His Lowell designs are too numerous to mention but include the Vesper Boathouse (1879, Pawtucket Street), Oliver Cushing House (ca. 1885, 48 Wannalancit Street), Cook & Taylor Building (1884, 231 Central Street), John Howe House (1887, 85 Fairmount Street), Herbert Jefferson House (ca. 1888, 7 Fairmount Street), Pollard Exchange (1891, 55 Middle Street), Moody School (1892, 158 Rogers Street), and Memorial Hall/Pollard Memorial Library (1893, 401 Merrimack Street). With partner William Austin, Stickney designed Lowell High School (1892, Kirk Street) and Lowell Normal School’s Coburn Hall (1897, Broadway Street) on the present-day UMass-Lowell South Campus.

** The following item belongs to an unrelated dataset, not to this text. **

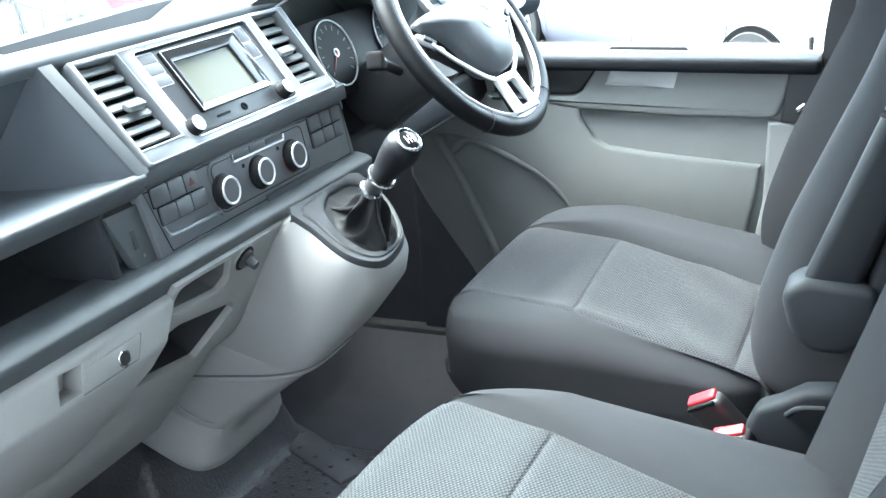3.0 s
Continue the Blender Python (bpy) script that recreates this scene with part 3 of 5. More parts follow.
belt([(-0.096, -0.425, 0.412), (-0.098, -0.398, 0.452), (-0.094, -0.400, 0.500), (-0.088, -0.418, 0.556)], 0.040, "black lap belt webbing rising from the bench", None, facing=(-0.72, -0.66, 0.2))
belt([(-0.089, -0.412, 0.560), (-0.070, -0.430, 0.61), (-0.051, -0.456, 0.662), (-0.028, -0.539, 0.753), (0.03, -0.655, 0.93), (0.07, -0.735, 1.08)], 0.046, "black seat belt webbing slanting past the bench backrest", None)
tongue((-0.096, -0.408, 0.566), (78, 0, -78), "bright metal seat belt tongue on black webbing")

driver = thing("driver_seat", "single driver's seat in grey cloth with plain bolsters", "car seat")
made, seat_skin = cushion(-0.702, -0.19, 0.185, 0.735, 0.478, 0.21, lambda x: 0.237 - 0.15 * (x + 0.465), lambda x: 0.550 - 0.18 * (x + 0.49), lambda y: -0.485 - 0.04 * (y - 0.4), lambda y: -0.245,
                          lambda x: eased([(-0.72, 0.33), (-0.62, 0.285), (-0.5, 0.27), (0, 0.268)], x), far_lift=0.020, wrinkle=0.003, round_near=0.04, round_far=0.05)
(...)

Ernest Ipsen was born in 1869 in Malden, MA, a son of Danish parents. He studied at the Museum of Fine Arts, Boston, from 1884-1887. He continued his training at the Royal Danish Academy of Fine Arts from 1887-1891. After his time studying in Copenhagen, Ipsen returned to Boston and established a studio in the Harcourt Studio building, where he remained from 1900-1904. Eventually moving to New York, he established a studio on 19th street and would continue to work out of the National Arts Club Studio until 1934. He returned to Massachusetts, where he lived in South Dartmouth until the death of his wife. He then settled in Florida until his death in 1951.